Hailed from Féternes, in a village named Vers le Creux, Claudine was born on 29 May 1801. Her parents were extremely poor but had great faith. They had nine children, four of whom died at an early age. Claudine, the eldest in the family, was placed at a noticeably young age as a shepherdess in Champanges, then as a servant in Publier and Châteauvieux. Driven by an ardent desire to learn, she managed to read, thanks to the kind service of a neighbour. She was fifteen years old when her mother died. Very devoted to her father, all the spheres of power in the household and the education of her brothers and sisters were on Claudine; she assumed this responsibility with courage and abnegation. To support her family, she wanted to become a seamstress. Her friend from Marin taught her how to cut and sew; from then on, she started working at home and going from house to house to mend or make clothes. A few years later, her father remarried, and thus she was freed from her family responsibilities.
In 1828, the vicar of the parish of Féternes was appointed parish priest in Chavanod. He offered Claudine to care for her elderly mother and provide services in the presbytery. Desirous of constantly seeking the will of God, she took time to pray, reflect and seek advice before giving a positive answer to this offer.
Claudine was 27 years old when she arrived in Chavanod. Fr. Delalex and Claudine were quick enough to sense the state of ignorance of the children and the demanding situation of the young people. She, who had never known the joy of going to school, opened her kitchen doors to the little girls of Chavanod to teach them what she had learnt. She also gathered young girls on Sunday afternoons to read, reflect and pray with them.

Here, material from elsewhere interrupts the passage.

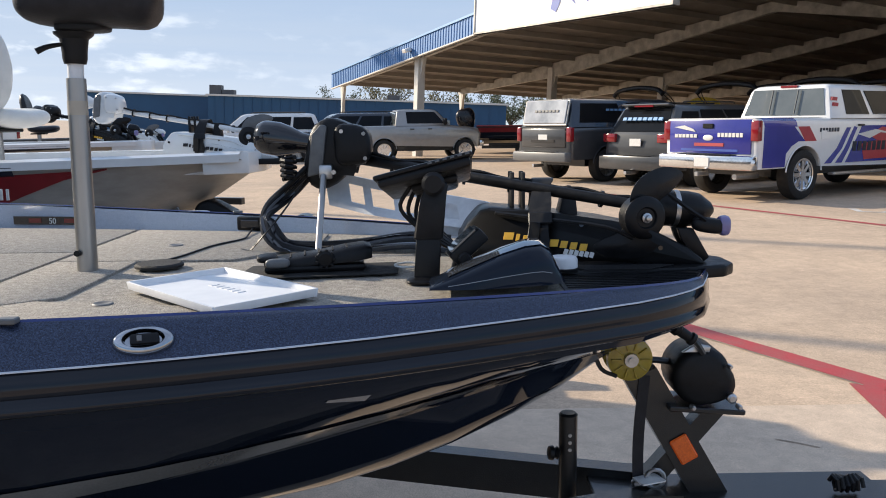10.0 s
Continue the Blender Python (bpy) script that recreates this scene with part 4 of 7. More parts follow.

She was always keen to educate herself in order to provide better support for children and young people to lift them out of their poverty; she then went to Geneva for a few months to perfect her reading and writing skills. Feeling called repeatedly to a life entirely given to God and to serve others, Claudine asked the permission of the parish priest Fr. Delalex to leave the parish. She rented a room near the church, devoted more time to prayer and continued teaching the girls in the commune. Some young girls asked to share the lifestyle of Claudine.

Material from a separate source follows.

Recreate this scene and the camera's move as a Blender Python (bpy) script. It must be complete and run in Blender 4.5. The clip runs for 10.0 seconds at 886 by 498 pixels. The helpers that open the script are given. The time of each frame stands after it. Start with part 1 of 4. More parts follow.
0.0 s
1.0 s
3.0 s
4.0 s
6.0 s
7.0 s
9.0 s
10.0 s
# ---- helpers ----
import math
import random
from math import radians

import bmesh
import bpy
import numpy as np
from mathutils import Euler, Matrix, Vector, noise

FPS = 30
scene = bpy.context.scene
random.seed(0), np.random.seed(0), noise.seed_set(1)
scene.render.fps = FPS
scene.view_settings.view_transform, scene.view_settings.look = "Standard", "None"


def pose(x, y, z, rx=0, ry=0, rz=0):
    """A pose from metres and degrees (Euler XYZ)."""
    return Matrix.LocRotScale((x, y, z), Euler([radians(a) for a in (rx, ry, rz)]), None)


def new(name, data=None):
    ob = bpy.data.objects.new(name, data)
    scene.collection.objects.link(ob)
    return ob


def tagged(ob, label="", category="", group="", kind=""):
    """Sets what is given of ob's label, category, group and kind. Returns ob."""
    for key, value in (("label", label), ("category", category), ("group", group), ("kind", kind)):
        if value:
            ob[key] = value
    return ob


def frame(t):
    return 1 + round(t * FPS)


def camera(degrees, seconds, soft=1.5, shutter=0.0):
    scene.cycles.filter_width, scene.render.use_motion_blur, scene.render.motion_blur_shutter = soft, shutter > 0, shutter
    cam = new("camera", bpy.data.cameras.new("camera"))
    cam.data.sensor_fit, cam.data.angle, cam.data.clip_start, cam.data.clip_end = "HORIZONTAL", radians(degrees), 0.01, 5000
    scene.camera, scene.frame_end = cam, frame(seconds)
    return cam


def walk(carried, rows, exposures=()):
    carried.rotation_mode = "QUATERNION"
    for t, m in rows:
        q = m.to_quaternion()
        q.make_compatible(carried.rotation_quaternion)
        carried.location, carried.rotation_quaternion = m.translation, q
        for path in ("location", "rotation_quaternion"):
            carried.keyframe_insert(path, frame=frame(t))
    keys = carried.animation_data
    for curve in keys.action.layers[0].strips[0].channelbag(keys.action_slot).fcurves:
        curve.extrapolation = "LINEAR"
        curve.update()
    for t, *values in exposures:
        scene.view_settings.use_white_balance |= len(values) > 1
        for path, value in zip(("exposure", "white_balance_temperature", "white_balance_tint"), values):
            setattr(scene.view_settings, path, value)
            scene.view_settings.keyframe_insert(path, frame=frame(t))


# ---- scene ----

Claudine met Fr. Pierre-Marie Mermier, the founder of the Missionaries of Saint Francis de Sales, in Chavanod during a parish retreat preached by his Missionary fathers, who went from parish to parish to enliven the faith of Christians. Fr. Mermier was concerned about the situation of the young girls in the countryside and the education of the poor. He dreamed of creating an association of young girls to ensure the instruction and education of children in rural areas. When he listened to Claudine’s experiences in Chavanod with the children and young people, he saw in her the person who could lead this association. He invited her to meet Mgr. Rey, the Bishop of Annecy, who blessed her work and encouraged her to pursue it. Gathered around Claudine and guided by Fr. Mermier, the young girls who wanted to follow Claudine’s way of life thus became the first Sisters of the Cross of Chavanod. The congregation, founded in 1838, was recognised by a letter from Mgr. Rey on 4 November 1841. Among the first sisters, some were teachers in rural areas; others were workers in families and high schools of the diocese. All of them were committed to making the Lord known and loved and to serving the neediest. They went to Switzerland in 1862. When Sr. Claudine died in 1869, there were already 300 sisters in the congregation.

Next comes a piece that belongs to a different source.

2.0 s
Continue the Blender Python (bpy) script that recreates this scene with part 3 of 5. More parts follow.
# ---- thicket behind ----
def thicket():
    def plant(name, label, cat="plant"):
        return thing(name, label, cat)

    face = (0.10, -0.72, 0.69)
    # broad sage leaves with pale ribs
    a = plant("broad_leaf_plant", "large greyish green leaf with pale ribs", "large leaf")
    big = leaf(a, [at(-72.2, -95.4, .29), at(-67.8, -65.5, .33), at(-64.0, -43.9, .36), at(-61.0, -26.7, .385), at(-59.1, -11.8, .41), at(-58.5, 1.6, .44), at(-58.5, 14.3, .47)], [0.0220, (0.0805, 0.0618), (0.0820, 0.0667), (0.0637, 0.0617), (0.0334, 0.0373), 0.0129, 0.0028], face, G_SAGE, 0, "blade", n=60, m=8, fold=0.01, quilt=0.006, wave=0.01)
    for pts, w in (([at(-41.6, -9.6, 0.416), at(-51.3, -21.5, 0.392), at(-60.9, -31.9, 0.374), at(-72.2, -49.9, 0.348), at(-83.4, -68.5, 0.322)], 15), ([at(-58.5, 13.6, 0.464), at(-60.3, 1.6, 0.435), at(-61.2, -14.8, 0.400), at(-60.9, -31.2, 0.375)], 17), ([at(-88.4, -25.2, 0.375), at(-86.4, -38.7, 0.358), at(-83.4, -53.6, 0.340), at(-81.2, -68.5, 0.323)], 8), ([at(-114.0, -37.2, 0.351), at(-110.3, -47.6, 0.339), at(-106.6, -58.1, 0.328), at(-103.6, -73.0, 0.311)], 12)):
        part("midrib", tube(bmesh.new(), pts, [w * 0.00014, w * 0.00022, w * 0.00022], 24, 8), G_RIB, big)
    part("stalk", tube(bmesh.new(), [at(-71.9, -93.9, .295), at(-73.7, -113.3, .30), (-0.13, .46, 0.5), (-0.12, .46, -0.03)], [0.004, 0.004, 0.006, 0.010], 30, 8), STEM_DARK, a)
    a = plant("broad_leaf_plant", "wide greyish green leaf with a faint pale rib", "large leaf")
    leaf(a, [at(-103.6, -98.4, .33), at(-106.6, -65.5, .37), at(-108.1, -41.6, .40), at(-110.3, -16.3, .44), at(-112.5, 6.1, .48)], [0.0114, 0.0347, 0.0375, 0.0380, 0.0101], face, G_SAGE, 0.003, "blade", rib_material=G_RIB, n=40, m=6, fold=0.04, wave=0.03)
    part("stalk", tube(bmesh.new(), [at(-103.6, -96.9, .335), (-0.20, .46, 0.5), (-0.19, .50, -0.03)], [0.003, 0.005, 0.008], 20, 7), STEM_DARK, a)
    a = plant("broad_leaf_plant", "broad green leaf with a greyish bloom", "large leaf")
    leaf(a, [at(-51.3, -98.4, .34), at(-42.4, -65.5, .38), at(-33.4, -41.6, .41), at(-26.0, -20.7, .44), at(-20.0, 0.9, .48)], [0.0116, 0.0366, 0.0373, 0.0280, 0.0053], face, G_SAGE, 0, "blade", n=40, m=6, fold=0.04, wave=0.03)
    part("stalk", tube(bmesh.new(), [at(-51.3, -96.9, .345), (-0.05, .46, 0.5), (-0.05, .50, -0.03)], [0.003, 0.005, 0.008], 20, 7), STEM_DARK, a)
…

In 1886, a glorious page in the history of the congregation opened on the horizon with the first foundation in India. From 1886 to 1921, sixty-six European sisters embarked on a mission to India. In 1951, sisters in India opened a community in Sri Lanka. Many communities were established in various countries and on other continents:
In Central Africa: Congo Brazzaville (1958), Cameroon (1987), Democratic Republic of Congo (2022)
In East Africa: Tanzania (1979), Kenya (2000), Uganda (2006)
In other Asian countries: Nepal (1985) and Israel (1986)
In Latin America: Peru (1989), Colombia (1996), Ecuador (2006) and in the USA in 2002.
Thus, the congregation took on an international dimension to accomplish its mission on four continents.
Bearing the official title of the Sisters of the Cross, the mystery of the death and resurrection of Jesus Christ is for each sister an inexhaustible source of strength and joy to live her vocation as a disciple, a call to reveal the infinite love of God to all humanity.
Following in the footsteps of Mother Claudine Echernier and Fr. Pierre-Marie Mermier, the Sisters of the Cross are nourished and guided by the life witness and the writings of St. Francis de Sales and St. Ignatius of Loyola.